■ SET PROBLEM:
Check each line of the data for "this" and select those that have it.

Extracted data entries:
.....

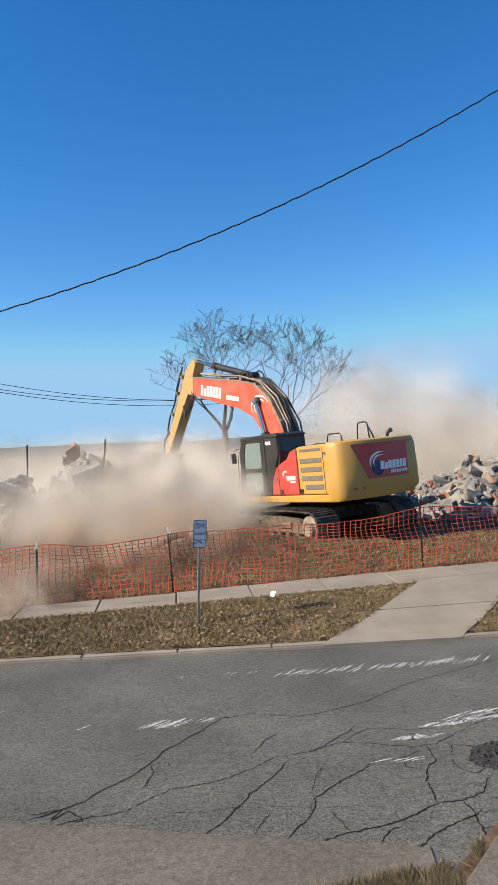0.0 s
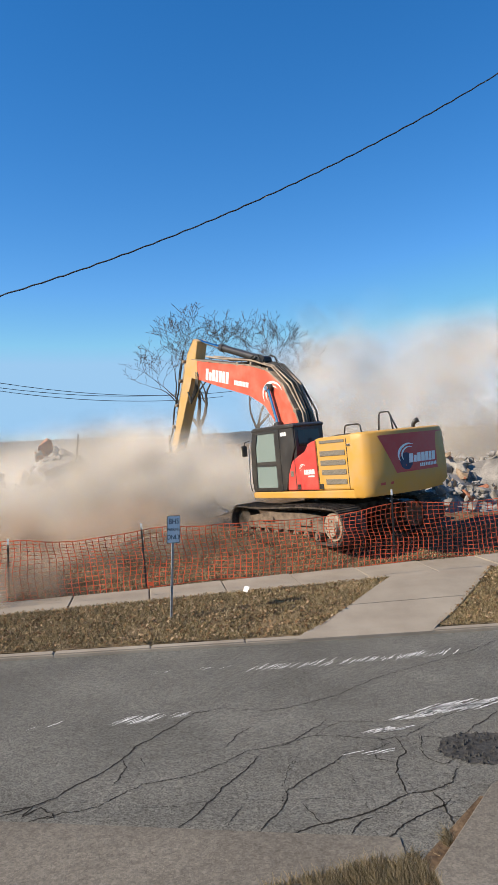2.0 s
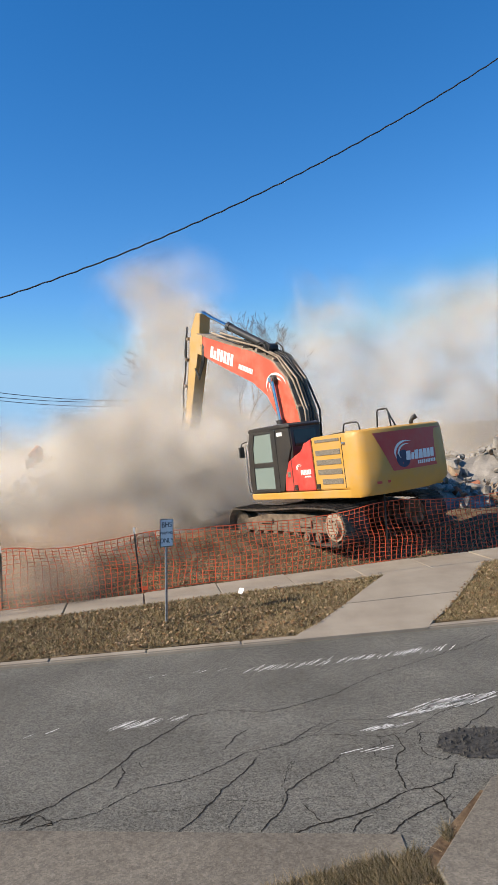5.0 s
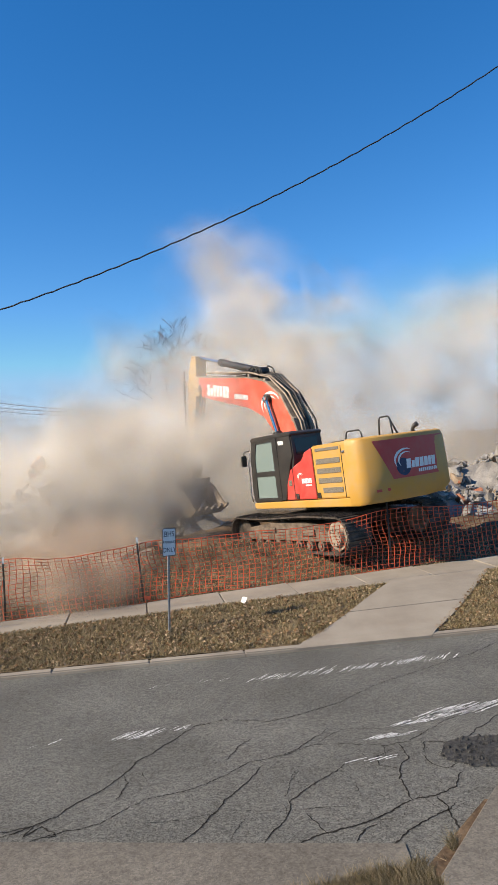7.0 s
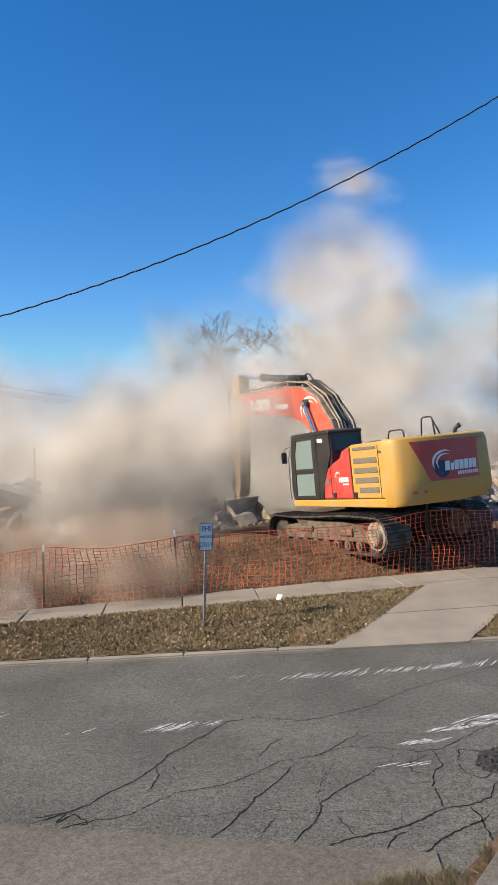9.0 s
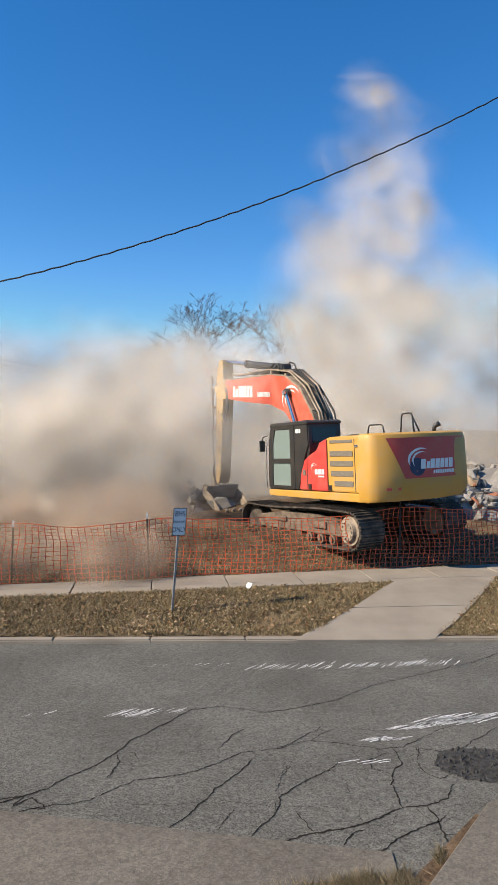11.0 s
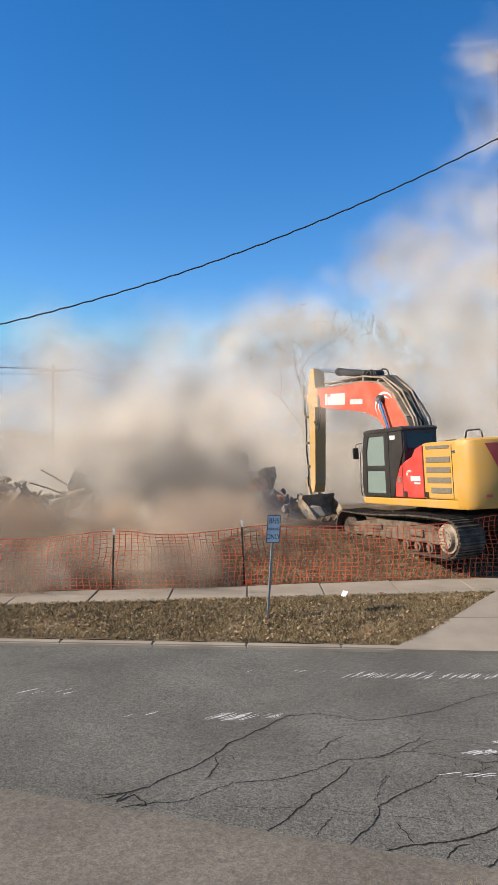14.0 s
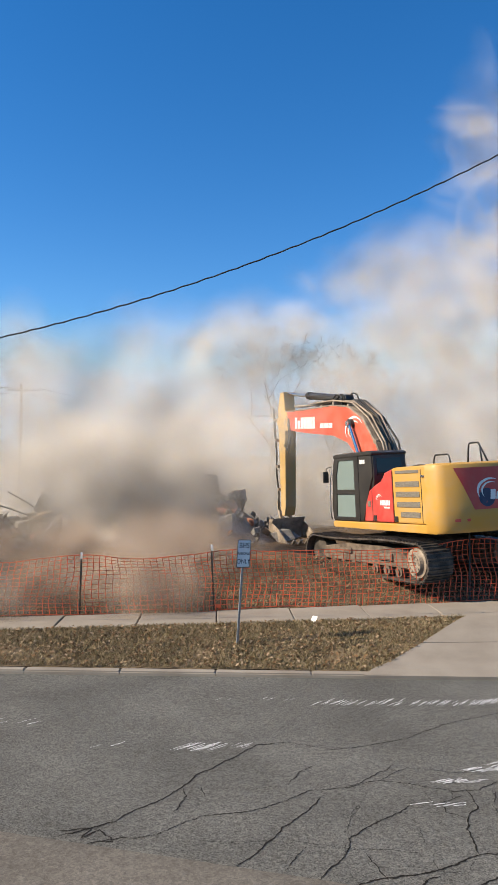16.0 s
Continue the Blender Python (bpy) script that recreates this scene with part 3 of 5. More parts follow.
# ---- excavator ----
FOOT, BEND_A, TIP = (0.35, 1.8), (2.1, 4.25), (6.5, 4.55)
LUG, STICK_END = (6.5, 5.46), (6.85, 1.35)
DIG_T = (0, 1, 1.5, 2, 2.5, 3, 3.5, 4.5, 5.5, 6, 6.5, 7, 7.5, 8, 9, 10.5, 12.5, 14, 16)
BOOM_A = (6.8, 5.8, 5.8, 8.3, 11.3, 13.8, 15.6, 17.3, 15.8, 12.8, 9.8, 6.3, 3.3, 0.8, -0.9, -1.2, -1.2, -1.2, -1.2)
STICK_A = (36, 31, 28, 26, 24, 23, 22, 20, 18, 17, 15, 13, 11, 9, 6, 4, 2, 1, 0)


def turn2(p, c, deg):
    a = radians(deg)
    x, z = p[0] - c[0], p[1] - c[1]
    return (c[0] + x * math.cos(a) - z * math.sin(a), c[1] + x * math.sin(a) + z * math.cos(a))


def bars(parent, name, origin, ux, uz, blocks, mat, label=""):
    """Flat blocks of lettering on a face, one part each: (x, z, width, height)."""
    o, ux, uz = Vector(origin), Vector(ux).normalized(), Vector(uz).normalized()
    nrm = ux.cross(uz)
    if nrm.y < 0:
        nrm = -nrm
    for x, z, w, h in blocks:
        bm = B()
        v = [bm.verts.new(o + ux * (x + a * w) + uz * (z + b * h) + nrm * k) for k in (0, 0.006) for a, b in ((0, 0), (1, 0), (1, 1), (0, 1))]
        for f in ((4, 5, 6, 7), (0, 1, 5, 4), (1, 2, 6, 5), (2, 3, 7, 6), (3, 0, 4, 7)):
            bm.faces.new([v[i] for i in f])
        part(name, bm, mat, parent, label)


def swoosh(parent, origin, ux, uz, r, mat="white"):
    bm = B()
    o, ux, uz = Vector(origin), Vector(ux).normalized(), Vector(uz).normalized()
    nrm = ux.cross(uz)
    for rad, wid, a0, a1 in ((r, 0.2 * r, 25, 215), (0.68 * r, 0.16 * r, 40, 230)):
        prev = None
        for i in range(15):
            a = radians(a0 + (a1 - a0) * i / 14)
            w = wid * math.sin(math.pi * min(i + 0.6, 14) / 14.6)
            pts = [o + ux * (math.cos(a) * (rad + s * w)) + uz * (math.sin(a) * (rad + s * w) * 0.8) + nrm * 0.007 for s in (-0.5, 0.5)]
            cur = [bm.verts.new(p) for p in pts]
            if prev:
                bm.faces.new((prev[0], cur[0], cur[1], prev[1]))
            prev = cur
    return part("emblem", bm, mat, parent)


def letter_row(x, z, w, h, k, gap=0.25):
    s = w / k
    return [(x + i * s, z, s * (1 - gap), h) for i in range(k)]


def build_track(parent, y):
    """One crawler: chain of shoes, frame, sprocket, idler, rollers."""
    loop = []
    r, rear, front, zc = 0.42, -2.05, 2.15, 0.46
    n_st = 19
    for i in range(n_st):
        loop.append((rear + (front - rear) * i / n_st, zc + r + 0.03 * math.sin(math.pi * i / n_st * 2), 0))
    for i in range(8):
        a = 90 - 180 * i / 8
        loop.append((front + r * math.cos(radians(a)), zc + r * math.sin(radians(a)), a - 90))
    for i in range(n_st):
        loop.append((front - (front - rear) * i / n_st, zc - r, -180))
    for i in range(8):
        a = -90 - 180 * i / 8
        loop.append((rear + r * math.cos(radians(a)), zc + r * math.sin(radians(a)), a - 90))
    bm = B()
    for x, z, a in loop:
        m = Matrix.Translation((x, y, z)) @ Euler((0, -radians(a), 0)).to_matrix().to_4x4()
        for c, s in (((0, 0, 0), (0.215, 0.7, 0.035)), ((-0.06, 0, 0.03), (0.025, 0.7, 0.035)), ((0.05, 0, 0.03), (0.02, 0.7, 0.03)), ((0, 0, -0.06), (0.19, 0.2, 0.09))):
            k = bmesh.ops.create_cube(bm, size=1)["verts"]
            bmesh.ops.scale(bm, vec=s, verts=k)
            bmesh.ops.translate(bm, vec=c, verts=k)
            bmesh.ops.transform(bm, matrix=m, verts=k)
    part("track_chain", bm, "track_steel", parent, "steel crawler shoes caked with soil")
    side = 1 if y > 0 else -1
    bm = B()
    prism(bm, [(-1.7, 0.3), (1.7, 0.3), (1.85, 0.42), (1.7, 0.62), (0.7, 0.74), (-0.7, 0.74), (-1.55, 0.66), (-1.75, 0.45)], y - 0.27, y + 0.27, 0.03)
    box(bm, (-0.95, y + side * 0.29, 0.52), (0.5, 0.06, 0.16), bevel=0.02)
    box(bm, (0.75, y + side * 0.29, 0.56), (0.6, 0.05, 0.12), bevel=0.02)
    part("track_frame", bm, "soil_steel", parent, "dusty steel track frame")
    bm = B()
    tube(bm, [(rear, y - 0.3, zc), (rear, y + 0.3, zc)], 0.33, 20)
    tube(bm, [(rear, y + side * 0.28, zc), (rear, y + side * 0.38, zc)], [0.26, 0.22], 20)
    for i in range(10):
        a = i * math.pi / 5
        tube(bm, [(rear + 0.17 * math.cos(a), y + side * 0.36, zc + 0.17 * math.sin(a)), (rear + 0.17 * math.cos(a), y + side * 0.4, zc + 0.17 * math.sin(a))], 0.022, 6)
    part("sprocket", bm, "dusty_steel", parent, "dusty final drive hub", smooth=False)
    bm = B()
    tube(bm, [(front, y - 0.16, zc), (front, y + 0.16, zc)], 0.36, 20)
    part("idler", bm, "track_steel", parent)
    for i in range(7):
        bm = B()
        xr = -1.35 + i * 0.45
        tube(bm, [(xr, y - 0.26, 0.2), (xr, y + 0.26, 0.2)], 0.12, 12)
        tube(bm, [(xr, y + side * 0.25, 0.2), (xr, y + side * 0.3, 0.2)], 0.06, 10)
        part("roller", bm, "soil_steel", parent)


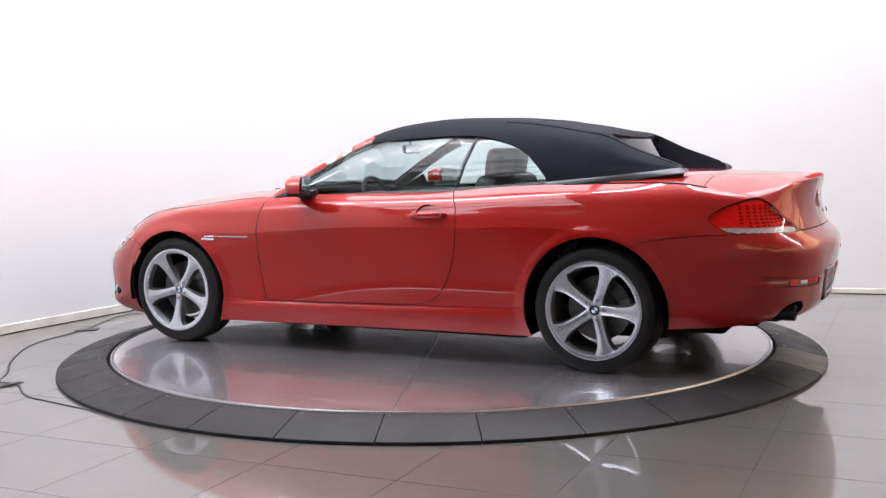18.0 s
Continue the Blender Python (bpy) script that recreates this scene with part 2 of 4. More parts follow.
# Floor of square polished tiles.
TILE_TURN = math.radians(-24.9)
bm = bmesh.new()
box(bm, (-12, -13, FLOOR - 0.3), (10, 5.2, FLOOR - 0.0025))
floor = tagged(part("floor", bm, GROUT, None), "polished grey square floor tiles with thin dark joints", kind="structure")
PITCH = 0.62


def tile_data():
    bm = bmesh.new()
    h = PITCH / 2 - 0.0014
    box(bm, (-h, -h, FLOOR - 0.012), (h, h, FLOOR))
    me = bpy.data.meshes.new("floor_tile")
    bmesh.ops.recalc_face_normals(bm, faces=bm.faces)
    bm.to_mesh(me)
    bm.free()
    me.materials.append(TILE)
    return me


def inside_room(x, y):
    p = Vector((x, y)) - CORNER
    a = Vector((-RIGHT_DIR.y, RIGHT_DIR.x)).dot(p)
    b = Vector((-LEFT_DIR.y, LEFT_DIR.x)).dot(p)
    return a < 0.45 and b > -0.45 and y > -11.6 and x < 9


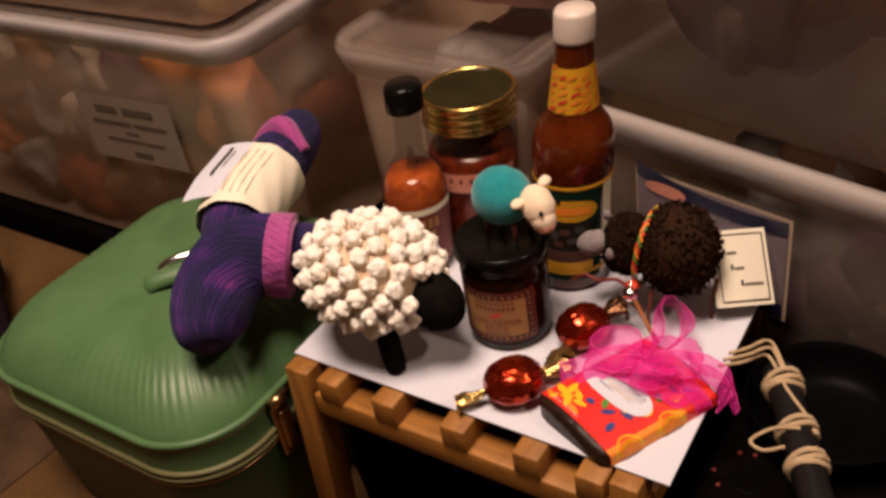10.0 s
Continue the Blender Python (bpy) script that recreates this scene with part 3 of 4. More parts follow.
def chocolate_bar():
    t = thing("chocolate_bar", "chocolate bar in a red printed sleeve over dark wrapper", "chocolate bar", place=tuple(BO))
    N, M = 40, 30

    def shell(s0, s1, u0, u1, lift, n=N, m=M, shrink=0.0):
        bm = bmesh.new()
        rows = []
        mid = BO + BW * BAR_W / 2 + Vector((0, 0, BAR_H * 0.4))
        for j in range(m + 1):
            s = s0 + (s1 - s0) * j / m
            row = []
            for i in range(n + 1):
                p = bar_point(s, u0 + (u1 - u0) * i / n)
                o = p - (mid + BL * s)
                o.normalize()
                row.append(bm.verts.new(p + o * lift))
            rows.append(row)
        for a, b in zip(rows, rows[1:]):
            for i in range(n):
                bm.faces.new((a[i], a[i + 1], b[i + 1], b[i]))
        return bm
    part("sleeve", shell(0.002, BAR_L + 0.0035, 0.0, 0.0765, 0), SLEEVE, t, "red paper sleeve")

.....

■ COMPLETED TASK:
Continue the Blender Python (bpy) script that recreates this scene with part 3 of 5. More parts follow.
Continue the Blender Python (bpy) script that recreates this scene with part 2 of 4. More parts follow.
Continue the Blender Python (bpy) script that recreates this scene with part 3 of 4. More parts follow.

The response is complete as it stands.